Of course, a few successful black people also do very little to alter the race–class dynamics of the UK and can even help to cement it. These successes can and will be used – even sometimes by the ‘middle class’ respectable black people themselves – to beat other poor people that ‘didn’t make it’ over the head. They can be used to pretend that the system is just and there are enough seats at the table – ‘if you just work hard and pull your socks up you can be like me’ – rather than simply being honest about the way things actually work. Most people, it seems to me at least, hate poor people more than they hate poverty.
This is classic, the old pull yourself up by the bootstraps trope. It ignores that people are not inherently good or bad, and that even ‘bad’ decisions are made in a context. For example, my aforementioned gangster uncles universally encouraged me to stay in school, paid me pocket money for reciting the theory of evolution to them as a child and even threatened to give me a bloody good hiding if I tried to be like them – i.e. a criminal. My good fr
iend, a retired Premier League footballer from the notorious Stonebridge estate, was officially banned from the ‘front line’ by all the drug dealers in ‘the ends’ when he was growing up. They saw his potential, his chance for a life different to their own, and these ‘bad’ people – I am not denying that they were indeed hardened criminals – protected him and me.

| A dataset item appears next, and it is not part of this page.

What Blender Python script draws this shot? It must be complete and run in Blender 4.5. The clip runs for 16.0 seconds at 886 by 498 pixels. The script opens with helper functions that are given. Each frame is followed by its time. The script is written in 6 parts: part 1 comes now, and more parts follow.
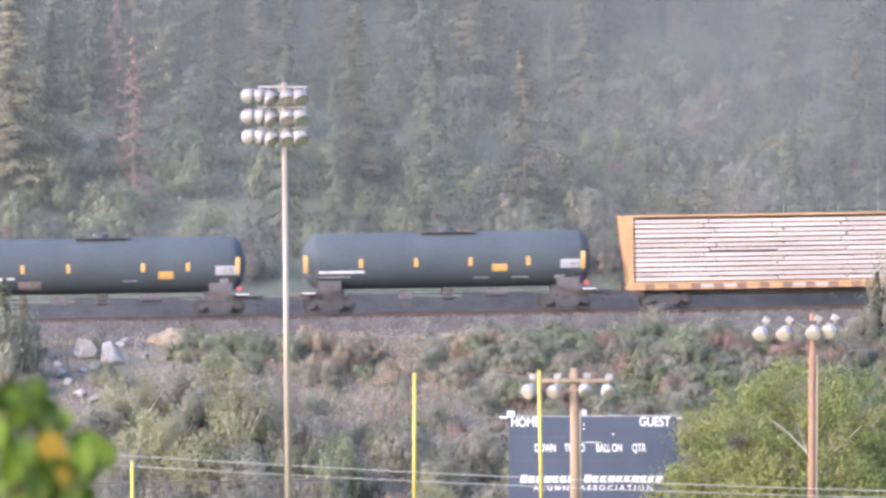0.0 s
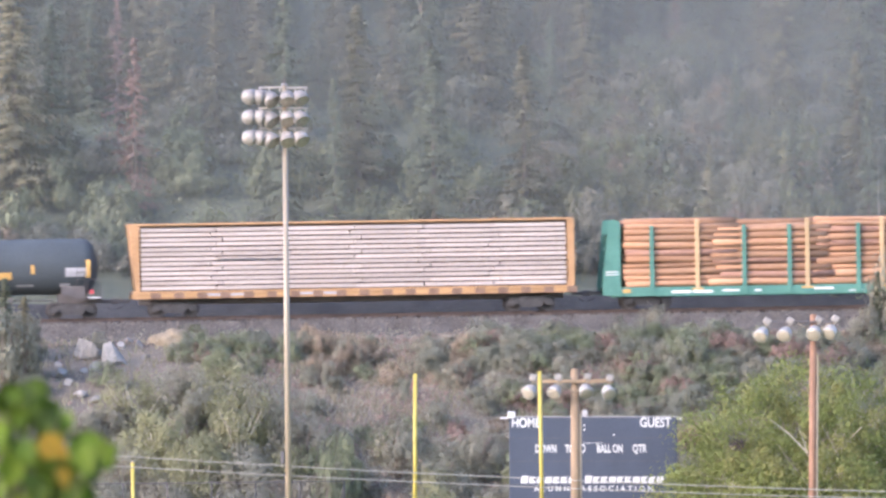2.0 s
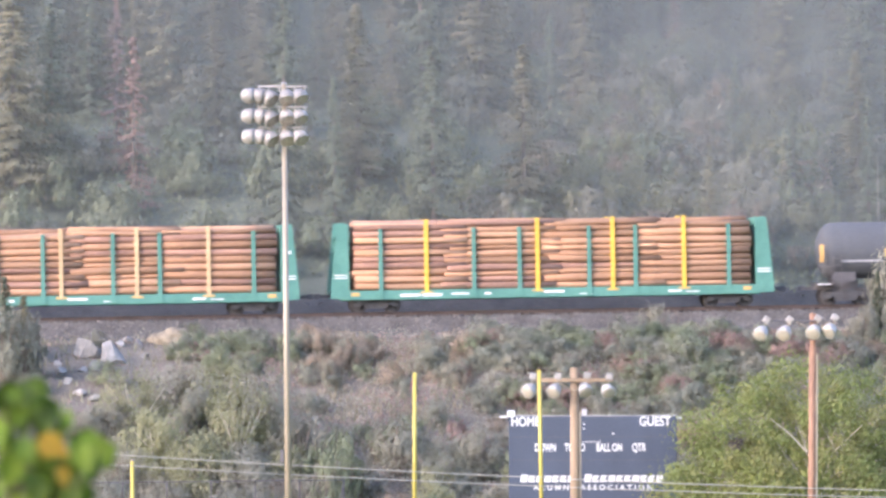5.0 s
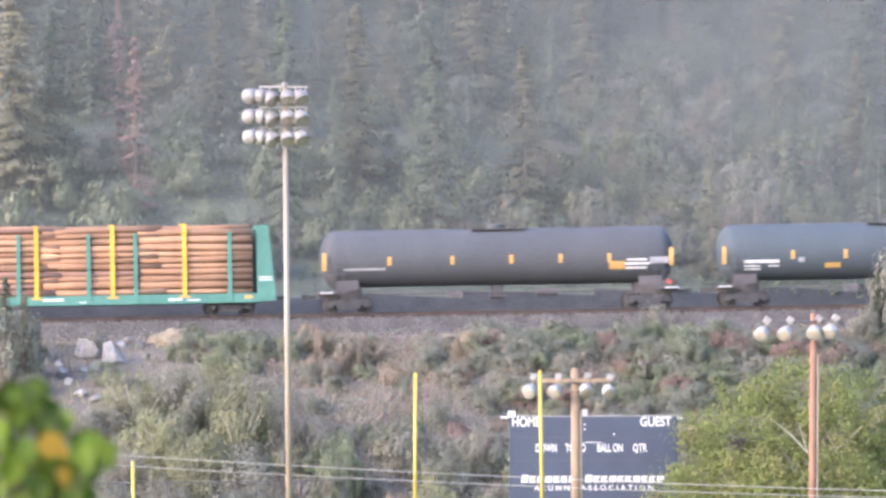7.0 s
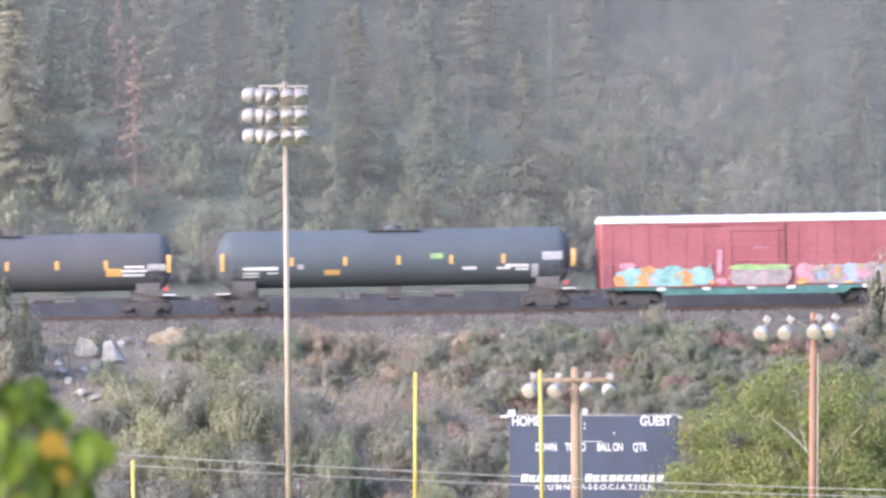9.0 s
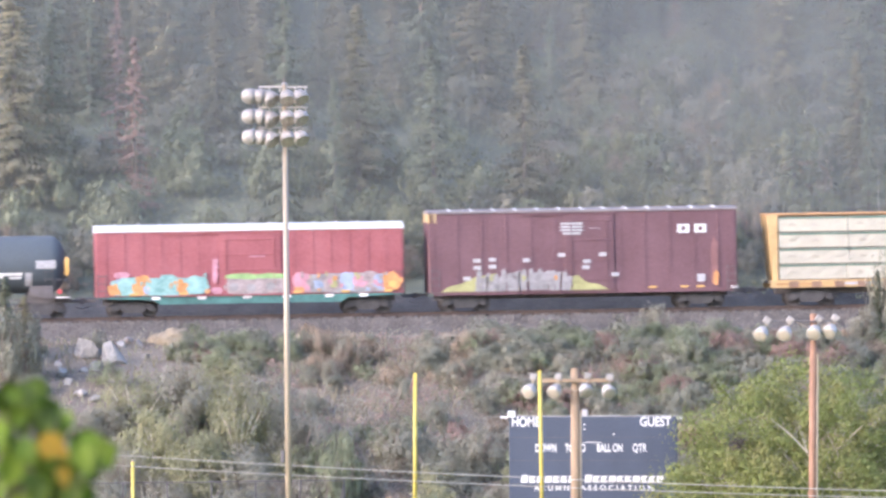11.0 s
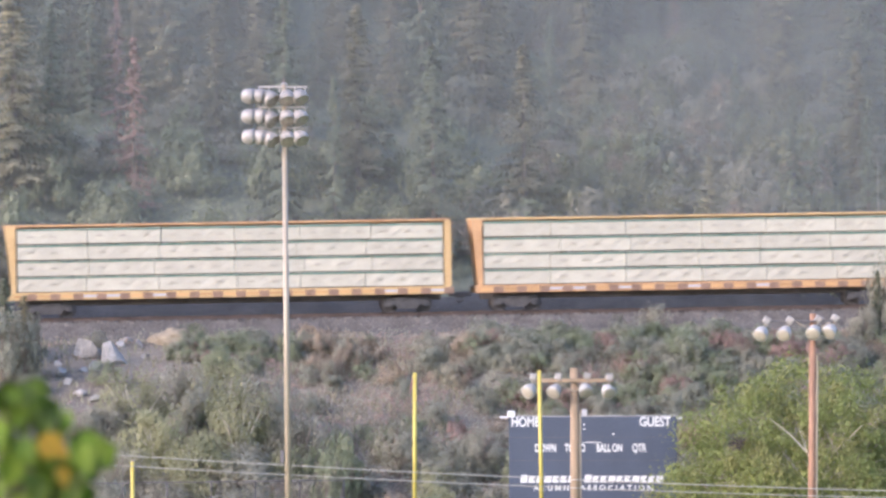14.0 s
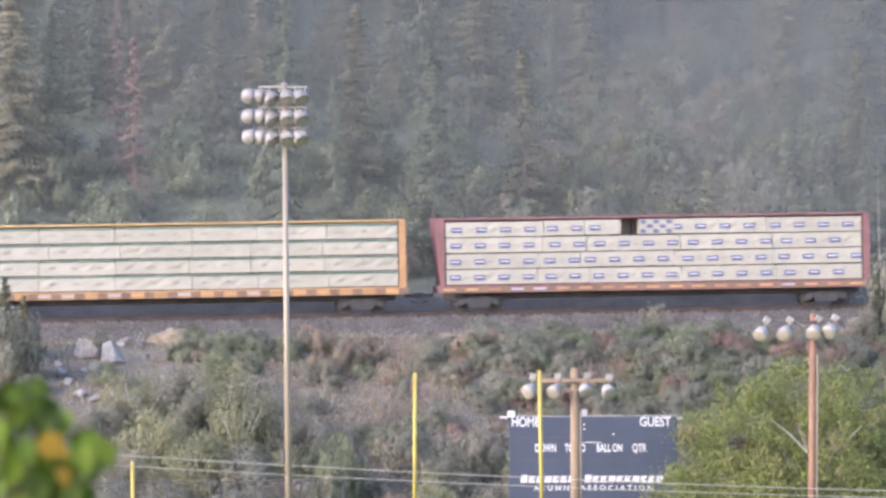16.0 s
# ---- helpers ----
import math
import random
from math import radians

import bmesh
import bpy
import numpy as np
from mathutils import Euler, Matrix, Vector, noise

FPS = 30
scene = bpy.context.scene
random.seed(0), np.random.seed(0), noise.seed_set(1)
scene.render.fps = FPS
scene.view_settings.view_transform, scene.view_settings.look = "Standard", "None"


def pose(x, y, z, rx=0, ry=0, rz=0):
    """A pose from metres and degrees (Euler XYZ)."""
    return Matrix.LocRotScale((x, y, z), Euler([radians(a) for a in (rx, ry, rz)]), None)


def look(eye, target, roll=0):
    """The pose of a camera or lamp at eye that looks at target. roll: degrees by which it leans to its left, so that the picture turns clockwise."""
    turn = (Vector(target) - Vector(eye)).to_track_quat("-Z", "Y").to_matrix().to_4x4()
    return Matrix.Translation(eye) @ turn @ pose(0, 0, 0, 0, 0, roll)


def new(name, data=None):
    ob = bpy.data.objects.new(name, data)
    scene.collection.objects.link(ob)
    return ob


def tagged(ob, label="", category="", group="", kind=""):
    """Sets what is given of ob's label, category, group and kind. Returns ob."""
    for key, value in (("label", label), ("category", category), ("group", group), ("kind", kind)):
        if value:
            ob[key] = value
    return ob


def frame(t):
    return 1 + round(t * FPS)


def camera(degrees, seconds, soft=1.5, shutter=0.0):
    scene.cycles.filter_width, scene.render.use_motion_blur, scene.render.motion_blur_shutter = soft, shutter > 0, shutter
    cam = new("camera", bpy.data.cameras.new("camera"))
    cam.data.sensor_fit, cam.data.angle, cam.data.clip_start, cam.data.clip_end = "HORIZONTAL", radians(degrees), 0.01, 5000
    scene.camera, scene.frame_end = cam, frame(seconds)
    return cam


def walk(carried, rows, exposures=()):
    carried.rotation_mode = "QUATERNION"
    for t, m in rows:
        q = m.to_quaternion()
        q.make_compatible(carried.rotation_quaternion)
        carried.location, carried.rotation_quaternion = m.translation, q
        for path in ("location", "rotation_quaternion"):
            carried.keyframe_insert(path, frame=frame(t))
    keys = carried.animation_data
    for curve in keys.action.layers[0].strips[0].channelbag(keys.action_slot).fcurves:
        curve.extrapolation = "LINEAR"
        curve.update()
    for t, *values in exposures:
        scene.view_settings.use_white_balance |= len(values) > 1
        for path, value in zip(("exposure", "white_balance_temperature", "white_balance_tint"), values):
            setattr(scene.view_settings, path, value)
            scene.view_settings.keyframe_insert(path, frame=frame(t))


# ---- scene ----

# ---- camera ----
cam = camera(6.6, 16.0, soft=2.8, shutter=0.3)
cam.data.dof.use_dof = True
cam.data.dof.focus_distance = 395.0
cam.data.dof.aperture_fstop = 13.0
EYE = (0.0, 0.0, 16.0)
# small shakes of the hand-steadied tripod: seconds, yaw and pitch in degrees
SHAKE = ((0, -0.0027, 0.0022), (0.5, -0.0065, 0.0022), (1, -0.0027, 0.0022), (1.5, 0.0038, -0.0044), (2, 0.0019, 0.0078), (2.5, 0.0001, -0.0016), (3, 0.0038, -0.0016), (3.5, -0.0008, -0.0025), (4, -0.0018, 0.0004), (6.5, -0.0018, -0.0035), (7, 0.0038, 0.0022), (7.5, 0.0020, -0.0025), (8, 0.0020, 0.0013), (8.5, 0.0010, -0.0007), (9, 0.0038, -0.0035), (11.5, 0.0001, 0.0031), (12, -0.0027, -0.0044), (12.5, -0.0018, -0.0025), (13, 0.0038, -0.0044), (13.5, -0.0046, -0.0035), (14, -0.0009, 0.0022), (14.5, 0.0038, 0.0004), (15, -0.0008, 0.0068), (15.5, -0.0027, 0.0022), (16, 0.0001, 0.0022))
walk(cam, [(t, pose(*EYE, 90 + p, 0, y) @ pose(0, 0, 0, 0, 0, -0.7)) for t, y, p in SHAKE],
     exposures=[(t, e, 6120, 25) for t, e in ((0.0, 2.34), (1.5, 2.12), (3.0, 2.10), (4.0, 2.22), (6.5, 2.32), (7.5, 2.36), (9.0, 2.34), (11.5, 2.24), (12.5, 2.15), (14.0, 2.01), (16.0, 1.99))])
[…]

Meanwhile, some of my white, middle-class teachers made my school life extremely difficult and penalised me for the very thing they were supposed to be nurturing; my intelligence. Law enforcement acted upon my body based on media-induced hysteria regardless of my school grades, my absolute geekiness and the fact that I wanted to be an astronaut when I grew up. We judge the street corner hustler or working-class criminal – from East Glasgow to East London – but we see a job as an investment banker, even in firms that launder the profits of drug cartels, fund terrorism, aid the global flow of arms, fuel war, oil spills, land grabs and generally fuck up the planet, as a perfectly legitimate, even aspirational occupation. I am not even necessarily passing judgment on those who are employed in that system, as I’m complicit in it to a degree because of my consumption, I am just pointing out that our evaluation of what constitutes ‘crime’ is not guided by morality, it is guided by the law; in other words, the rules set down by the powerful, not a universal barometer of justice – if such a thing even exists. We need not remind ourselves that slavery, apartheid, Jim Crow, a man’s right to rape his wife and the chemical castration of gay people were all ‘legal’ at one stage of very recent history, as was most of what was done by Nazi Germany.